Supplied material.
((

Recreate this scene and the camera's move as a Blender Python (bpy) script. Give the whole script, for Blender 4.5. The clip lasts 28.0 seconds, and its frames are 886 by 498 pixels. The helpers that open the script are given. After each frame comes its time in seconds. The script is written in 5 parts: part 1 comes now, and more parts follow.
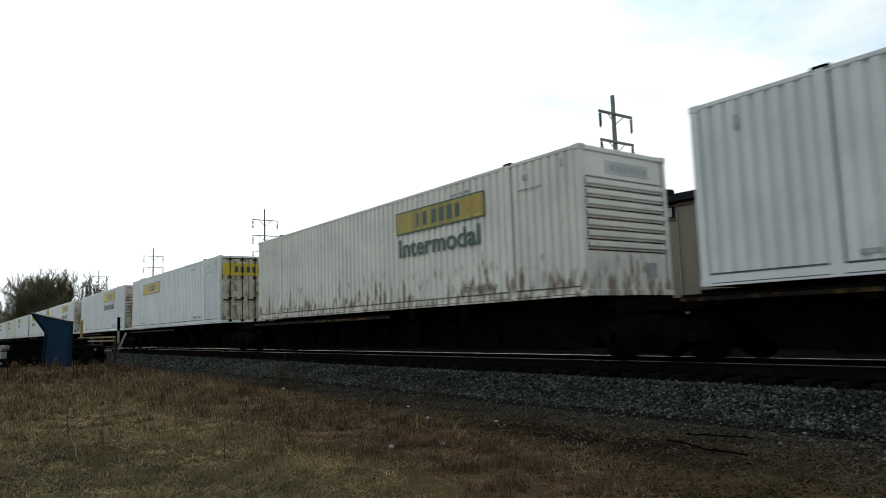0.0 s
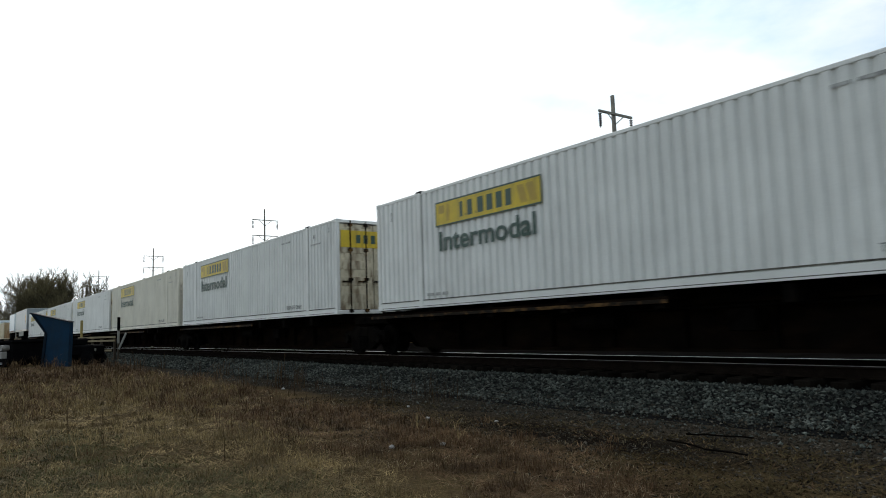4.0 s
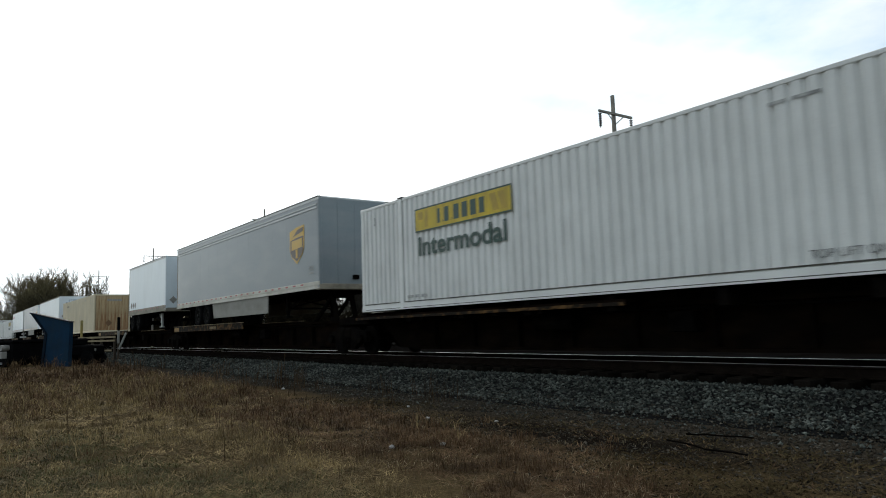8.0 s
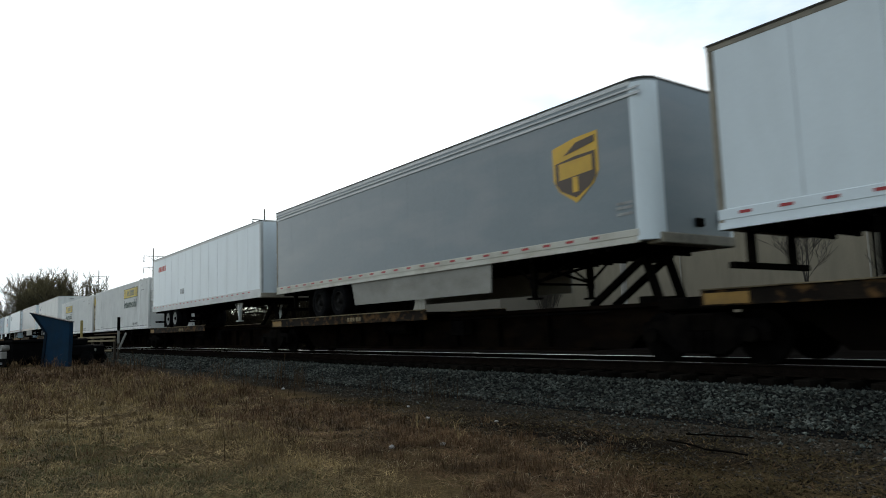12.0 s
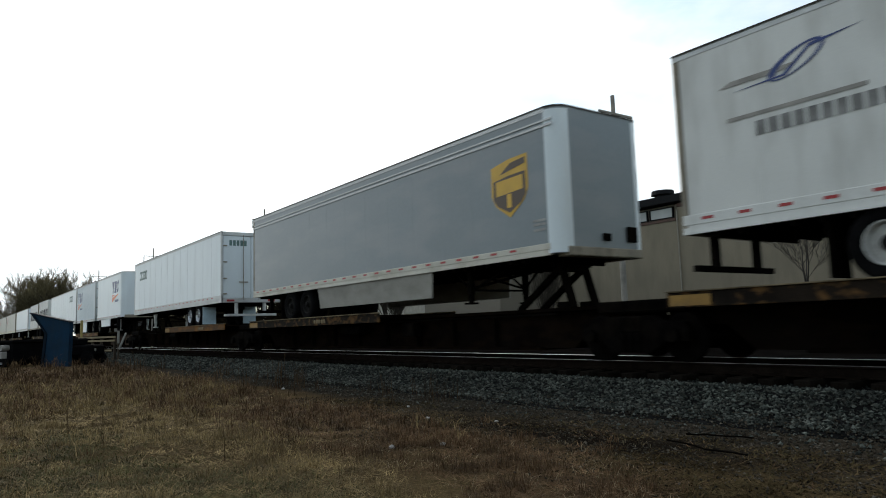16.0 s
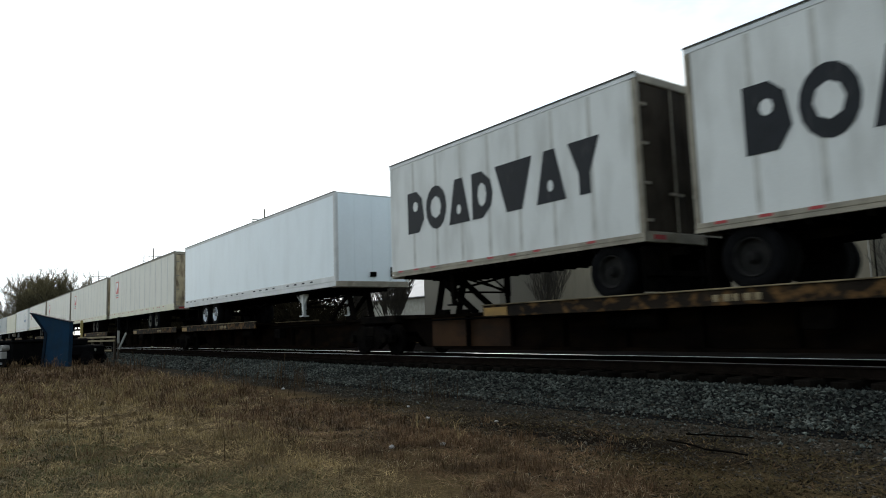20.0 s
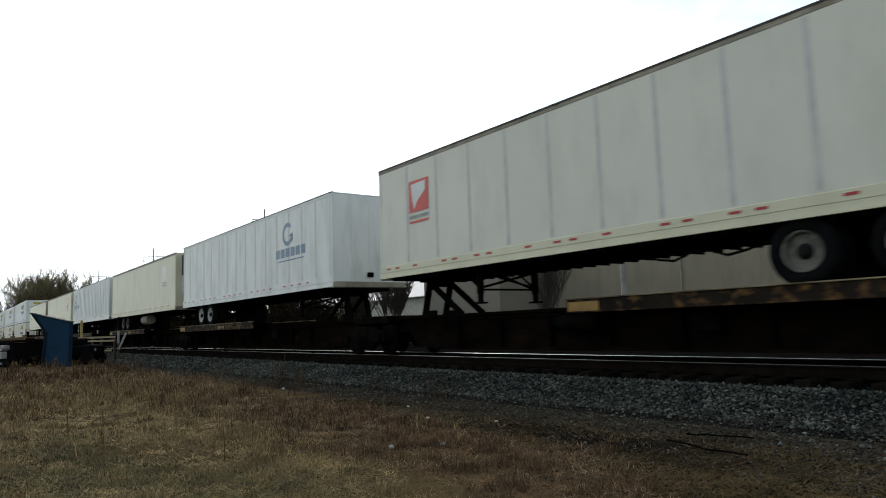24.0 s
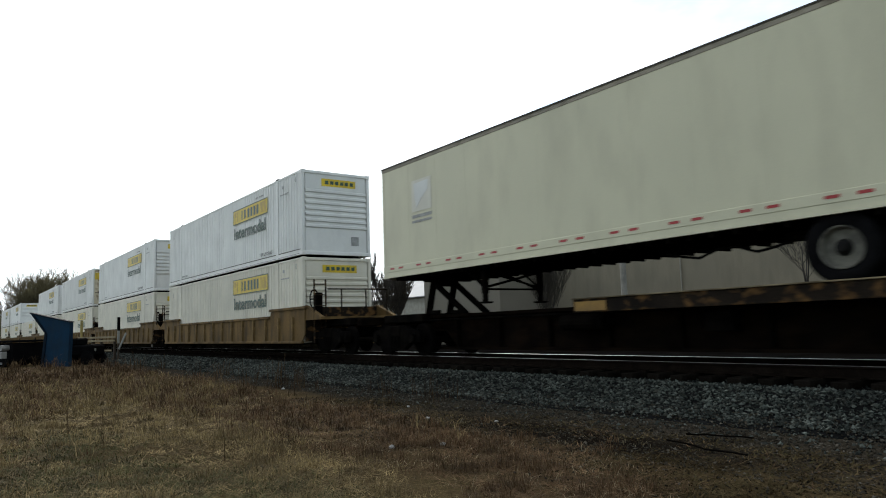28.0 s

))

Given task.
Omit pictures; set down the rest of the material word for word.

Exercise output.
Recreate this scene and the camera's move as a Blender Python (bpy) script. Give the whole script, for Blender 4.5. The clip lasts 28.0 seconds, and its frames are 886 by 498 pixels. The helpers that open the script are given. After each frame comes its time in seconds. The script is written in 5 parts: part 1 comes now, and more parts follow.
0.0 s
4.0 s
8.0 s
12.0 s
16.0 s
20.0 s
24.0 s
28.0 s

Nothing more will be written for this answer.